_Your task_
From the listing below, extract every line in which the word "made" appears.

_Working data_

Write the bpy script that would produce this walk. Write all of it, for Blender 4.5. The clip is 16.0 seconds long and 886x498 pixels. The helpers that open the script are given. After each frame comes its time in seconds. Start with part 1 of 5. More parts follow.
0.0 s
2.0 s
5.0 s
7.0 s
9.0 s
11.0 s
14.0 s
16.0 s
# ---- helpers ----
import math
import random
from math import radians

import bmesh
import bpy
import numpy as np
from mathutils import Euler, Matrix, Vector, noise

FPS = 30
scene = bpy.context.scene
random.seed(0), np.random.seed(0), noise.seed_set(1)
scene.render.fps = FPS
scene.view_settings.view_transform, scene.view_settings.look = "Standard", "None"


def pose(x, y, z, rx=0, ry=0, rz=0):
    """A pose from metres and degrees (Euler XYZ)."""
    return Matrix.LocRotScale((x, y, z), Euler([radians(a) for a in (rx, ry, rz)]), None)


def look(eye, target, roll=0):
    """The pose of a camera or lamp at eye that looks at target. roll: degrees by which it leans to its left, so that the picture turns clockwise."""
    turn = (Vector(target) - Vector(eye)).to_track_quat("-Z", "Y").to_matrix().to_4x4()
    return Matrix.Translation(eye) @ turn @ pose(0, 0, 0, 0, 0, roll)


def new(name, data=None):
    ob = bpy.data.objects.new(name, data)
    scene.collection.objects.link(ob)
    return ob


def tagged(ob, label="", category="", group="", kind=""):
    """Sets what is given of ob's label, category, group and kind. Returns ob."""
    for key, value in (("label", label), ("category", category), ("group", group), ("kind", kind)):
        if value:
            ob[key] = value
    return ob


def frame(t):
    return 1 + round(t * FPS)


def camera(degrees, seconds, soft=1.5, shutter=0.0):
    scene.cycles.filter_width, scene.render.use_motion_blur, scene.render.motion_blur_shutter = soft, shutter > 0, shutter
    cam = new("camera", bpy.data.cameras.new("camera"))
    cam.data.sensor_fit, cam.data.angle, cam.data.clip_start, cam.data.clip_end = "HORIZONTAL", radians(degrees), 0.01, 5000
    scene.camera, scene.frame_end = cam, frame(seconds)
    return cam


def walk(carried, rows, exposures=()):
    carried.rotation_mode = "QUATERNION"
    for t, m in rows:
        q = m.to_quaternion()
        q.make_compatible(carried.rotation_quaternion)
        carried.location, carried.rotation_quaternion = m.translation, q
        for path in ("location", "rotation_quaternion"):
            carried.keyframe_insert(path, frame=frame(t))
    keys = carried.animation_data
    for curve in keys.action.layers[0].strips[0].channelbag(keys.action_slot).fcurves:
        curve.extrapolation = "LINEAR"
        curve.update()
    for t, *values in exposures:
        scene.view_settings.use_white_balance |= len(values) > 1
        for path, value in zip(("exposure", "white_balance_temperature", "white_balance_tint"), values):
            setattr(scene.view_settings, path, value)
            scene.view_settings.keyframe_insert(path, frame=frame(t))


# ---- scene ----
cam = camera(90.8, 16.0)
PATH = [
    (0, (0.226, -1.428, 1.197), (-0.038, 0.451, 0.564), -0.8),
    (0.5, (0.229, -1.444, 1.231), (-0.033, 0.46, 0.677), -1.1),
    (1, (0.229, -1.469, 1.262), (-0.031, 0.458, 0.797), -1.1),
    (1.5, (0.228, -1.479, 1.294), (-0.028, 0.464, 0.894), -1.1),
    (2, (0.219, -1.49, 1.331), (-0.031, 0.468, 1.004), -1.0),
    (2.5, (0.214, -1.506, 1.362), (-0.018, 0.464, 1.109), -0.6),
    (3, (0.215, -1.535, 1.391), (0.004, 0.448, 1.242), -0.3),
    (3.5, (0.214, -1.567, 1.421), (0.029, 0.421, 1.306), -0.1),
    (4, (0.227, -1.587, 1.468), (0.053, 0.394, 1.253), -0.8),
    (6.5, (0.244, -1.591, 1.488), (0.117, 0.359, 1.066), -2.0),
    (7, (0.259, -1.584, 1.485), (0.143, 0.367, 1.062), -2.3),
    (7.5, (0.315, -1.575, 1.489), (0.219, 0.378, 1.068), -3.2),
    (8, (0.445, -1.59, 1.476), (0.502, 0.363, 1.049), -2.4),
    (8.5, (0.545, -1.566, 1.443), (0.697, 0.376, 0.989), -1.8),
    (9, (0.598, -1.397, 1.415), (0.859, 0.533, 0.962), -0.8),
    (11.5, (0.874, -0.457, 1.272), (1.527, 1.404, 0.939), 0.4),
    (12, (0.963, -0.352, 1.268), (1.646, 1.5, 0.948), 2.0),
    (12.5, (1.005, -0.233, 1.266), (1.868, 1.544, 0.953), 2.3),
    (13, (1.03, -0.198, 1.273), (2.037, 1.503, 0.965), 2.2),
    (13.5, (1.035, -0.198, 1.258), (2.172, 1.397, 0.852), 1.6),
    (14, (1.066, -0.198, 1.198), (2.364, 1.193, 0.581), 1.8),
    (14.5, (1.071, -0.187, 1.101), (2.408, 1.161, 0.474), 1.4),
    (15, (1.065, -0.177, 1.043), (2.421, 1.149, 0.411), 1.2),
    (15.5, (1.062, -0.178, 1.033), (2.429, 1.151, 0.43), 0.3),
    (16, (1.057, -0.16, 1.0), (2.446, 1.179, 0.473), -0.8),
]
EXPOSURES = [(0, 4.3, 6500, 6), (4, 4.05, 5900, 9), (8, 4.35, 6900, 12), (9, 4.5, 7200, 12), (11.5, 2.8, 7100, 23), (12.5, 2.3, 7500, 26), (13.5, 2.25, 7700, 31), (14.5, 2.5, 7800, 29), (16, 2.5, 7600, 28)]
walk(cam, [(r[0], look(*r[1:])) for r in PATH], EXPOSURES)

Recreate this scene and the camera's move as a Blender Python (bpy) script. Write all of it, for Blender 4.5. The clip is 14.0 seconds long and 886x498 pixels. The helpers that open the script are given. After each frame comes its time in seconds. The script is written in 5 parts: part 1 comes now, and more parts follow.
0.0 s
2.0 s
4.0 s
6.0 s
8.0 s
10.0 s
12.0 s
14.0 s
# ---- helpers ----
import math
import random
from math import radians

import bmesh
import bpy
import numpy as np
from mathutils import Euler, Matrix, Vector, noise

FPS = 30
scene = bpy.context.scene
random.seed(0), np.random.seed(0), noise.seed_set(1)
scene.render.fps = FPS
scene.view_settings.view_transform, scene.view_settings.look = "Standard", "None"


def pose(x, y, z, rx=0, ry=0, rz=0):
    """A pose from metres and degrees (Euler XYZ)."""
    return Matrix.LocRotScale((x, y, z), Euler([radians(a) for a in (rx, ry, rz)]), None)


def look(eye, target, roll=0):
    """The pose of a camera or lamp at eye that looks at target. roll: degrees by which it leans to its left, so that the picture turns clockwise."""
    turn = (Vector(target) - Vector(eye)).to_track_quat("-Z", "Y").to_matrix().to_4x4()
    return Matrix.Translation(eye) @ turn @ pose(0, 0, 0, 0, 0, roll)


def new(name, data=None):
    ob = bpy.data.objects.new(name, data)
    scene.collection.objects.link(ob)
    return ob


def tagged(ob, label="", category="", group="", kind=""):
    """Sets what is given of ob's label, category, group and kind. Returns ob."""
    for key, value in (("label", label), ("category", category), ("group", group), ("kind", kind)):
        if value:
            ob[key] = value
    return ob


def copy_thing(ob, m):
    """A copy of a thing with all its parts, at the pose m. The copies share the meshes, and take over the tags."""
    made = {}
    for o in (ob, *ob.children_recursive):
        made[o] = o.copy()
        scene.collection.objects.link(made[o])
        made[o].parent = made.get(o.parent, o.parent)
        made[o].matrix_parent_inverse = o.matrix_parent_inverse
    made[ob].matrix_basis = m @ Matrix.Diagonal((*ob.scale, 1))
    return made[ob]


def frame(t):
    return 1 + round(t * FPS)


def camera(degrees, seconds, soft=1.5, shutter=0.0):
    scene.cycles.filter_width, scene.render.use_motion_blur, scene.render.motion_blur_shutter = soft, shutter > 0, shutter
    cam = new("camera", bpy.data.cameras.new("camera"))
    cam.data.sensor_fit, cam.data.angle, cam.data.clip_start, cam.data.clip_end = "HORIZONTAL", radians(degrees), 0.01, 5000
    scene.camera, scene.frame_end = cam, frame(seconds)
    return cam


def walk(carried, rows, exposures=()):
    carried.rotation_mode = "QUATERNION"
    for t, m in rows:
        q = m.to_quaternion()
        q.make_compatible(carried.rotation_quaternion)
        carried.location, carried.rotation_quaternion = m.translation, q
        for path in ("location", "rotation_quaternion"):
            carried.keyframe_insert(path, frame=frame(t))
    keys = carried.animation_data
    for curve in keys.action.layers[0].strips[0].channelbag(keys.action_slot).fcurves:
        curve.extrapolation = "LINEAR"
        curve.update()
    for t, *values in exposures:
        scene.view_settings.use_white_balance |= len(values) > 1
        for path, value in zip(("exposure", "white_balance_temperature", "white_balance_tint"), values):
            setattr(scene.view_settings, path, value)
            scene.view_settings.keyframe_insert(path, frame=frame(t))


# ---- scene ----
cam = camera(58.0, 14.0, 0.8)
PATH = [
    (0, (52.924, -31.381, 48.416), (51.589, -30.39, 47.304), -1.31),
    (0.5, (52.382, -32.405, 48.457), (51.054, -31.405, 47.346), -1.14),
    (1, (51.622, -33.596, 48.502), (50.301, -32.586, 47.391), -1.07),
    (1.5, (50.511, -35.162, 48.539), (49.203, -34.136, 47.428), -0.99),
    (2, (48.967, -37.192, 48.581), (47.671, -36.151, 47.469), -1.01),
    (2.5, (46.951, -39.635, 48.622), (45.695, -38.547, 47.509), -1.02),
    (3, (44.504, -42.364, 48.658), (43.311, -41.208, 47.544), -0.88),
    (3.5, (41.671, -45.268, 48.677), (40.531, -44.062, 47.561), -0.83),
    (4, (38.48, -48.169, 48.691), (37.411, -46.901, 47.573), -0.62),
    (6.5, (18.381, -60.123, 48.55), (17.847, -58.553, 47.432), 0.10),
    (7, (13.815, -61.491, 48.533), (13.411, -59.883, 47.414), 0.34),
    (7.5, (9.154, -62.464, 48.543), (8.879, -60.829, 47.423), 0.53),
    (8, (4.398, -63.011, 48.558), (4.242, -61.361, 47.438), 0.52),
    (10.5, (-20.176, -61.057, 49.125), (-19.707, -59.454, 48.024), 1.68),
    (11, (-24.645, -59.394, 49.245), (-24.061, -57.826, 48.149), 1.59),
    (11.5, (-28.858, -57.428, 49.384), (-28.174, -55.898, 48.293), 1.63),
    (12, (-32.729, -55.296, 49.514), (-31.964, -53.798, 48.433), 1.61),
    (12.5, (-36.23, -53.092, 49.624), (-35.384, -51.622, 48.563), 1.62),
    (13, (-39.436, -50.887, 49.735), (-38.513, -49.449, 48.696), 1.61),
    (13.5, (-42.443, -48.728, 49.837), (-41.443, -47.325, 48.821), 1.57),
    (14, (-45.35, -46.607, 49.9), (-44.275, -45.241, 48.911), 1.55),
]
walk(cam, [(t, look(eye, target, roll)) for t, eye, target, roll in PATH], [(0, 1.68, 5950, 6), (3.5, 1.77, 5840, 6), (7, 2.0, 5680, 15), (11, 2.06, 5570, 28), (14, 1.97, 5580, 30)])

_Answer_
    made = {}
        made[o] = o.copy()
        scene.collection.objects.link(made[o])
        made[o].parent = made.get(o.parent, o.parent)
        made[o].matrix_parent_inverse = o.matrix_parent_inverse
    made[ob].matrix_basis = m @ Matrix.Diagonal((*ob.scale, 1))
    return made[ob]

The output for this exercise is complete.